Amid the funny wigs and the undue pomp in the traditional British courtroom, it seems that our distant American cousins fail to share our often-poor taste in humour.
When one teenager tweeted his friend claiming that he was going to "destroy America", it appears that U.S. authorities took the public message somewhat too seriously.
At least the other teenager did not respond by joking about "diggin' Marilyn Monroe up". Oh, wait.
To their surprise, however, when they arrived at L.A. International, they were not only detained and questioned at length by U.S. authorities, but were swiftly -- after a night in the cells, naturally -- plonked back on a plane back to England, and barred from entering the United States again.
One U.S. Homeland Security agent allegedly told the hapless teenager: "You’ve really f***ed up with that tweet, boy." At least on this side of the pond, one can bet that Her Majesty's finest would not be so rude.
The famous quote goes: "England and America are two countries separated by a common language." In this case, it could not be closer to the truth.
Just as something classified as "sick" can describe both a good, and a rather vomitous situation in English slang, so can the word "destroy". And "crumpet", come to think of it.
It's not the first time a Twitter user has fallen foul of the law, however. In 2010, Paul Chambers fell foul of Section 127 of the UK's Communications Act 2003, which describes how one tweet was of "indecent, obscene, or menacing character". He only threatened to blow up an airport in a fit of anger.

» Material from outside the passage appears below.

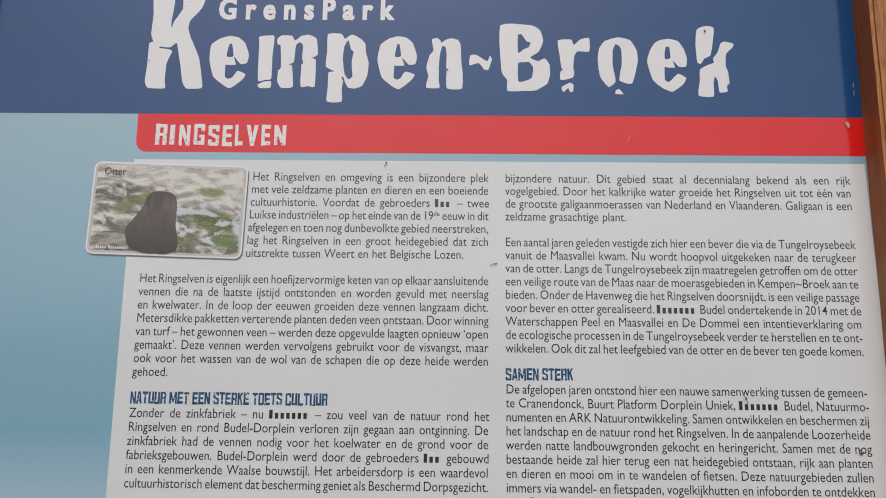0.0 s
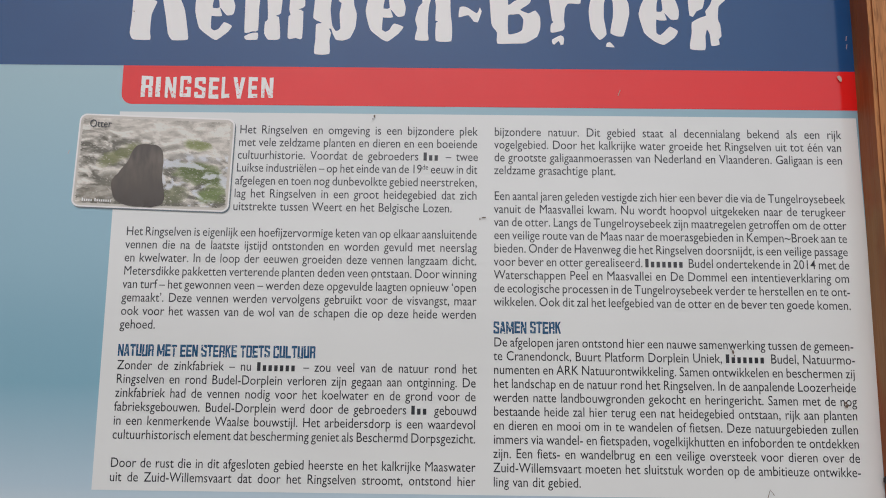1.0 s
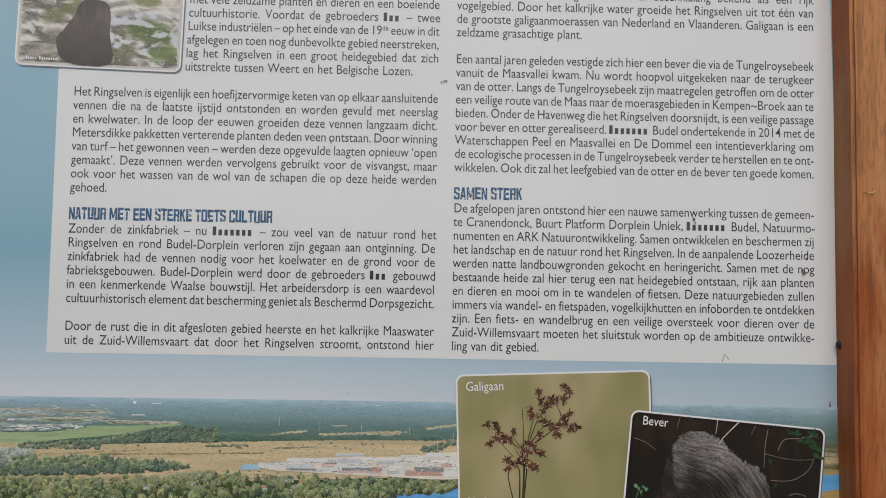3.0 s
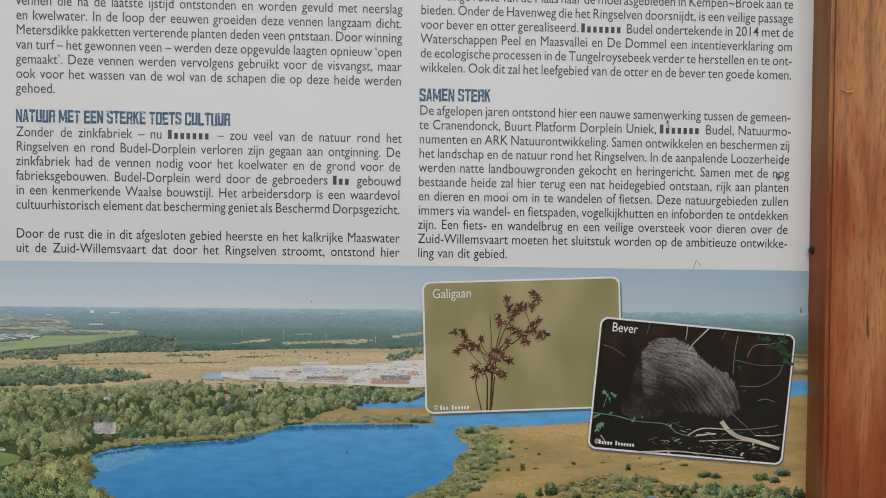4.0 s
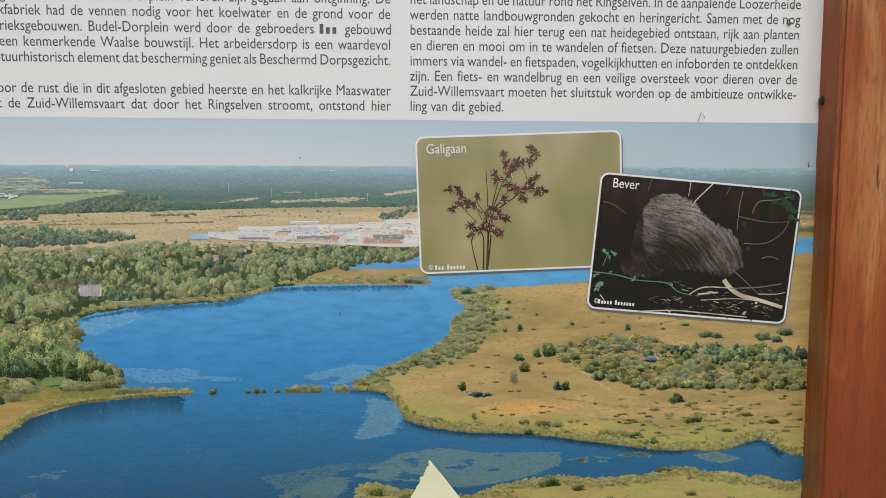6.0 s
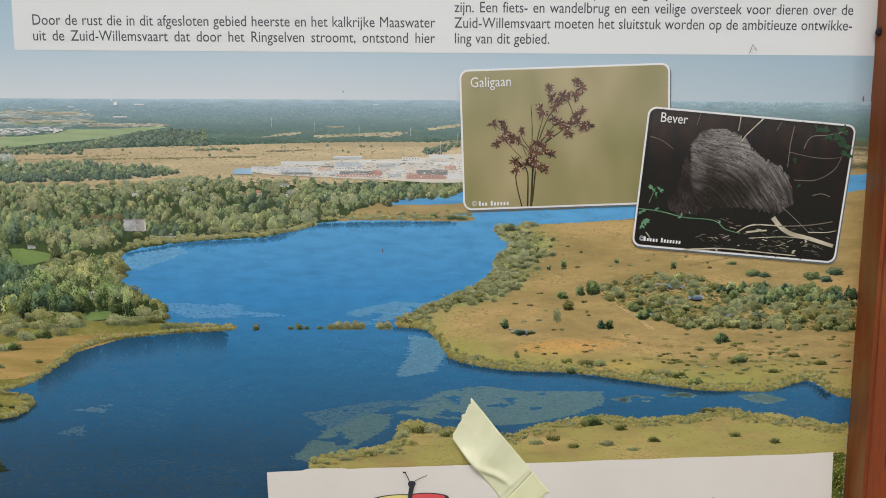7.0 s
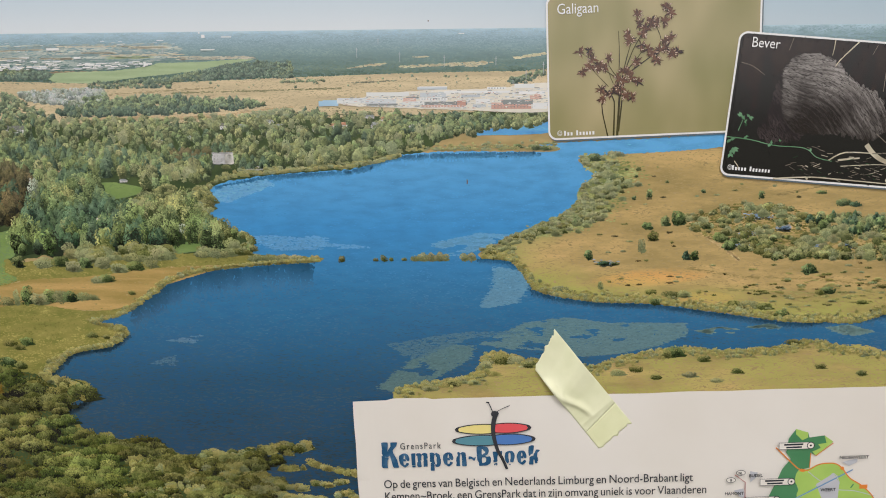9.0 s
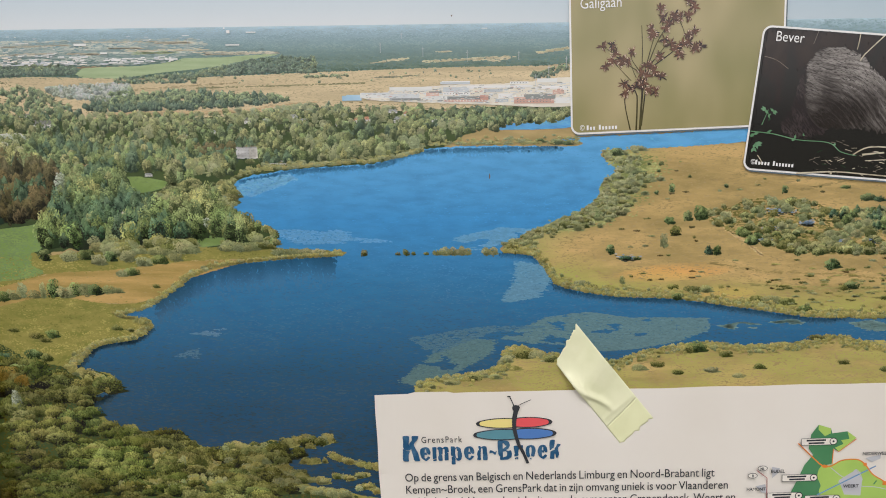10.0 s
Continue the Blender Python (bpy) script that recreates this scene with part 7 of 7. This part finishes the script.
chart.done("map", [ink("map_dark_green", (66, 120, 84), (74, 128, 90), 40.0), ink("map_light_green", (160, 190, 100), (150, 182, 94), 40.0), ink("map_grey", (176, 178, 184)), ink("map_orange", (206, 124, 60)), ink("map_canal_blue", (104, 140, 176)), ink("map_dark_red", (150, 84, 84))], sheet, "green and grey area map with orange border line")
TAG = [PAPER, BLACK]
for x, z in ((317.7, -46.4), (304.6, -75), (294.2, -89.4), (322, -92)):
    tags = Print(0.0012, 2e-5)
    tags.shape([(x - 0.3, z - 0.3), (x + 24.3, z - 0.1), (x + 24.3, z + 5.4), (x - 0.3, z + 5.2)], 1)
    tags.shape([(x, z), (x + 24, z + 0.2), (x + 24, z + 5.1), (x, z + 4.9)], 0)
    tags.shape([(x + 3.5, z + 2.8), (x + 17.5, z + 3.0), (x + 17.5, z + 4.4), (x + 3.5, z + 4.2)], 1)
    tags.shape([(x + 5, z + 0.7), (x + 16.5, z + 0.9), (x + 16.5, z + 2.2), (x + 5, z + 2.0)], 1)
    tags.blob(x + 23, z + 2.6, 2.9, 2.9, 1, 16, 0.0)
    tags.blob(x + 23, z + 2.6, 2.3, 2.3, 0, 16, 0.0)
    tags.blob(x + 23, z + 2.6, 0.8, 0.8, 1, 12, 0.0)
    tags.done("map_tag", TAG, sheet, "white map tag with unreadable dark bars")
for x, z in ((289.9, -64.4), (282.7, -70.1)):
    tags = Print(0.0012, 2e-5)
    tags.blob(x, z, 3.6, 2.2, 1, 20, 0.0)
    tags.blob(x, z, 3.2, 1.8, 0, 20, 0.0)
    tags.done("map_sign", TAG, sheet, "small oval country sign")
for s, x0, x1, z in (("NEDERWEERT", 362, 383.5, -55), ("WEERT", 349.2, 360.5, -80.6), ("BUDEL", 295.8, 306, -67.8), ("HAMONT", 278.2, 292.3, -82), ("NL", 288, 292, -65.4), ("B", 282, 284, -71)):
    v, f = set_line(s, x0, z, 2.4 if len(s) > 2 else 2.0, None, HEAVY, 0.86 * (x1 - x0) / (word_size(HEAVY, s, 0.86) * 2.4 / CAP) if len(s) > 2 else 0.8, -0.0017)
    link_mesh("map_name", v, f, BLACK, sheet)


# masking tape
def tape_strip():
    m = ink("masking_tape", (214, 215, 184), (206, 208, 174), 60.0, rough=0.55)
    thin = ink("thin_tape", (212, 214, 176), (206, 208, 168), 60.0, rough=0.55)
    e = empty("masking_tape", (0.0365, -0.0052, 0.927), "creased pale yellow-green masking tape holding the sheet", "tape")
    tl, tr, br, bl = Vector((0, 944)), Vector((15, 974)), Vector((73, 903)), Vector((50, 881))
    bm, grid, nu, nv = bmesh.new(), [], 70, 26
    for i in range(nu + 1):
        for j in range(nv + 1):
            a, b = i / nu, j / nv
            u, v = (a - 0.5) * 88, (b - 0.5) * 31
            torn = noise.noise(Vector((v * 0.3, 1, 4))) + 0.5 * noise.noise(Vector((v * 0.9, 1, 7)))
            q = tl.lerp(tr, b).lerp(bl.lerp(br, b), a + 0.022 * torn * (1 if a > 0.5 else -1) * max(0, (abs(2 * a - 1) - 0.8) / 0.2))
            x, z = q.x - 36.5, q.y - 927
            # the loose top bends round the edge of the sheet, with two creases
            ridge = v + 6 - (u - 12) * 0.24 - 1.2 * math.sin(u * 0.16)
            crease = 0.0024 * math.exp(-(ridge / 2.0) ** 2) * max(0, min(1, (u + 34) / 12)) * max(0, min(1, (22 - u) / 12))
            crease += 0.0008 * math.exp(-((v + 9 + (u + 14) * 0.9) / 2.0) ** 2) * max(0, 1 - abs(u + 12) / 10) + 0.0005 * math.exp(-((u - 20 - v * 0.12) / 1.6) ** 2)
            lift = crease + 0.0003 * noise.noise(Vector((u * 0.08, v * 0.08, 5))) + 0.0035 * max(0, (-v - 4) / 12) ** 2 * math.exp(-((u + 22) / 16) ** 2)
            # the lower end lies on the sheet and follows its waves
            c, s_ = math.cos(radians(PTURN)), math.sin(radians(PTURN))
            pu, pv = (q.x + 136) * c + (q.y - 918) * s_, -(q.x + 136) * s_ + (q.y - 918) * c
            sheet_y = 0.0006 * noise.noise(Vector((pu * 0.012, pv * 0.012, 2))) - 0.0034 - 0.00012
            stuck = max(0, min(1, (u + 8) / 12))
            lift *= 1 - 0.85 * max(0, min(1, (u - 20) / 8))
            back = 0.0026 * max(0, min(1, (-u - 14) / 16)) * (1 - stuck) + (sheet_y + 0.0052) * stuck
            grid.append(bm.verts.new((x * 0.001, back - lift, z * 0.001)))
    spots = [q.co.copy() for q in grid]
    bm.free()
    cut = int(nu * 0.79)
    for name, rows, mat in (("strip", range(cut), m), ("stuck_end", range(cut, nu), thin)):
        bm = bmesh.new()
        own = {}
        for i in rows:
            for j in range(nv):
                k = i * (nv + 1) + j
                quad = [own.setdefault(q, bm.verts.new(spots[q])) if q not in own else own[q] for q in (k, k + 1, k + nv + 2, k + nv + 1)]
                bm.faces.new(quad).smooth = True
        ret = bmesh.ops.extrude_face_region(bm, geom=list(bm.faces))
        for q in ret["geom"]:
            if isinstance(q, bmesh.types.BMVert):
                q.co.y += 0.00006
        bmesh.ops.recalc_face_normals(bm, faces=list(bm.faces))
        from_bm(name, bm, mat, e, "paler torn end stuck flat to the paper" if mat is thin else "")


tape_strip()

When reporters asked whether the local police force would prosecute the lot of them, they reportedly replied with a rather succinct: "No."
It just goes to show that even seemingly innocent descriptors can be taken wholly out of context. Anyone who has been through the U.S. border will know it is wise not to make any smart cracks, witty remarks, or frankly show any emotion for that matter.
It nevertheless serves as a reminder to think very carefully before you tweet.